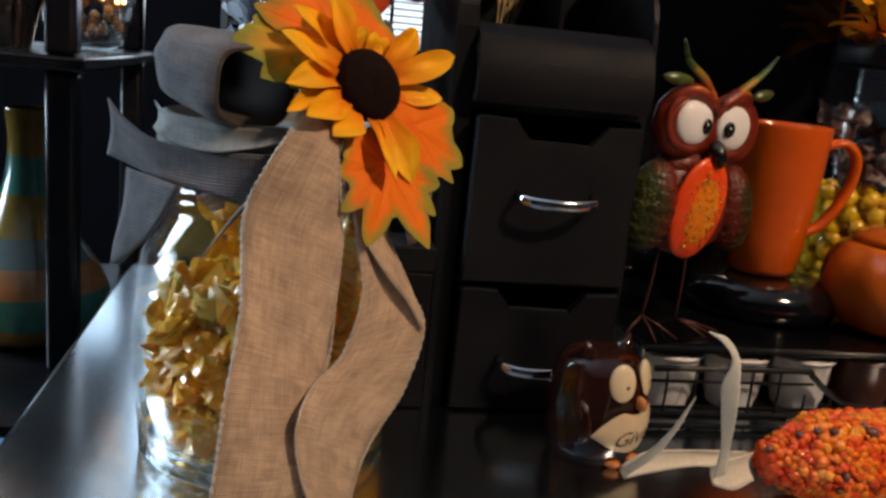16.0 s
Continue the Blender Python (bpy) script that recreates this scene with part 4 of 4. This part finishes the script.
LEGM = plain("owl_leg_wire", (0.05, 0.018, 0.013), (0.11, 0.042, 0.028), 0.45, 0.5, 80, 400, 0.3)
b = Build()
rng = random.Random(17)
# body, wings that wrap its sides, and the overlapping feathers on them
b.ball((0.000, -0.001, 0.108), (0.049, 0.021, 0.042), COAT, None, 36, 24)
for sx, wc, wr in ((-1, V(-0.0430, -0.006, 0.107), (0.0205, 0.019, 0.0370)), (1, V(0.0415, -0.006, 0.106), (0.0195, 0.019, 0.0370))):
    turn = Matrix.Rotation(radians(-9 * sx), 4, "Y") @ Matrix.Rotation(radians(24 * sx), 4, "Z")
    wing = Matrix.Translation(wc) @ turn
    b.ball(wc, wr, COAT, turn, 32, 22)
    for r in range(9):
        for c in range(8):
            th, ph = radians(-68 + 16 * r), radians(-78 + 22 * c + (11 if r % 2 else 0))
            ph += rng.uniform(-0.13, 0.13)
            q = 0.955 * V(wr[0] * math.cos(th) * math.sin(ph), -wr[1] * math.cos(th) * math.cos(ph), wr[2] * math.sin(th))
            b.ball(wing @ q, (0.0050, 0.0013, 0.0060), COAT, turn @ Matrix.Rotation(ph, 4, "Z") @ Matrix.Rotation(radians(12) - th * 0.8, 4, "X"), 10, 7)
    # half of the head: socket, eye, brow, horn and leaf
    b.ball((0.0040 + sx * 0.0255, -0.0050, 0.1715 - sx * 0.0013), (0.0268, 0.0165, 0.0290), RUST, Matrix.Rotation(radians(6 * sx), 4, "Y"), 32, 22)
    ring = [V(sx * 0.0215 + 0.0212 * math.cos(a), -0.0165 + 0.004 * abs(math.cos(a)), 0.1735 - sx * 0.0013 + 0.0212 * math.sin(a)) for a in (2 * math.pi * k / 36 for k in range(37))]
    b.tube(ring, 0.0036, RUST, 10, up=(0, 1, 0))
    b.ball((sx * 0.0208, -0.0172, 0.1730 - sx * 0.0013), (0.0180, 0.0062, 0.0174), EYEW, Matrix.Rotation(radians(10 * sx), 4, "Y"), 32, 18)
    b.ball((sx * 0.0122, -0.0222, 0.1715 - sx * 0.0008), (0.0056, 0.0026, 0.0062), PUPIL, None, 20, 12)
    # white dot on the pupil, a glint put in as colour
    b.ball((sx * 0.0122 - 0.0012, -0.0247, 0.1728 - sx * 0.0008), (0.0008, 0.0005, 0.0008), EYEW, None, 8, 6)
    brow = smooth([(sx * 0.006, -0.0185, 0.1875), (sx * 0.016, -0.0180, 0.1955), (sx * 0.028, -0.0150, 0.1975), (sx * 0.039, -0.0110, 0.1925), (sx * 0.046, -0.004, 0.184)], 5)
    b.tube(brow, [0.0022 + 0.0040 * math.sin(math.pi * min(1, 0.15 + k / len(brow))) for k in range(len(brow))], RUST, 12)
    b.tube([p + V(0, -0.0035, 0.0018) for p in brow[3:-7]], [0.0010 + 0.0019 * math.sin(math.pi * k / (len(brow) - 11)) for k in range(len(brow) - 10)], BROW, 10)
    line = [V(0.0015, -0.0185, 0.1800), V(-0.0070, -0.0195, 0.1935), V(-0.0190, -0.0185, 0.2075), V(-0.0345, -0.0165, 0.2195), V(-0.0408, -0.0150, 0.2354)] if sx < 0 else \
           [V(0.0015, -0.0185, 0.1800), V(0.0075, -0.0195, 0.1910), V(0.0215, -0.0185, 0.2010), V(0.0435, -0.0165, 0.2155), V(0.0592, -0.0150, 0.2305)]
    pts = smooth(line, 6)
    n = len(pts)
    wide = [0.0020 + 0.0030 * math.sin(math.pi * min(1, 0.05 + 0.62 * k / n)) * (1 - 0.35 * k / n) - 0.0032 * (k / n) ** 3 for k in range(n)]
    b.tube(pts, wide, [RUST] * (n // 4) + [BROW] * (n // 4) + [OLIVE] * (n // 6) + [TIPG] * (n // 6) + [DARKG] * n, 12, 0.8)
    l0, l1 = (V(-0.0285, -0.017, 0.2050), V(-0.0560, -0.015, 0.2066)) if sx < 0 else (V(0.0375, -0.017, 0.1965), V(0.0600, -0.015, 0.2016))
    b.tube([l0.lerp(l1, k / 8) for k in range(9)], [0.0006 + 0.0042 * math.sin(math.pi * min(1, 0.06 + k / 9)) ** 0.8 for k in range(9)], TIPG, 12)
    # leg and toes
    hip, foot = (V(-0.024, -0.004, 0.072), V(-0.0335, -0.0065, 0.0160)) if sx < 0 else (V(0.006, -0.004, 0.072), V(0.0040, -0.0055, 0.0110))
    b.tube(smooth([hip, hip.lerp(foot, 0.5) + V(0.001, 0, 0), foot], 4), 0.0011, LEGM, 8)
    for dx, dy in (((-0.054, -0.012), (-0.036, -0.030), (-0.012, -0.028), (-0.032, 0.012)) if sx < 0 else ((0.0424, -0.0174), (0.030, -0.025), (0.018, -0.029), (0.002, 0.012))):
        end = V(dx, dy, 0.0012)
        b.tube([foot, foot.lerp(end, 0.45) + V(0, 0, 0.001), end], [0.0012, 0.0011, 0.0008], LEGM, 8)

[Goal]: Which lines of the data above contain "that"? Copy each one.

[Reply]:
Continue the Blender Python (bpy) script that recreates this scene with part 4 of 4. This part finishes the script.
# body, wings that wrap its sides, and the overlapping feathers on them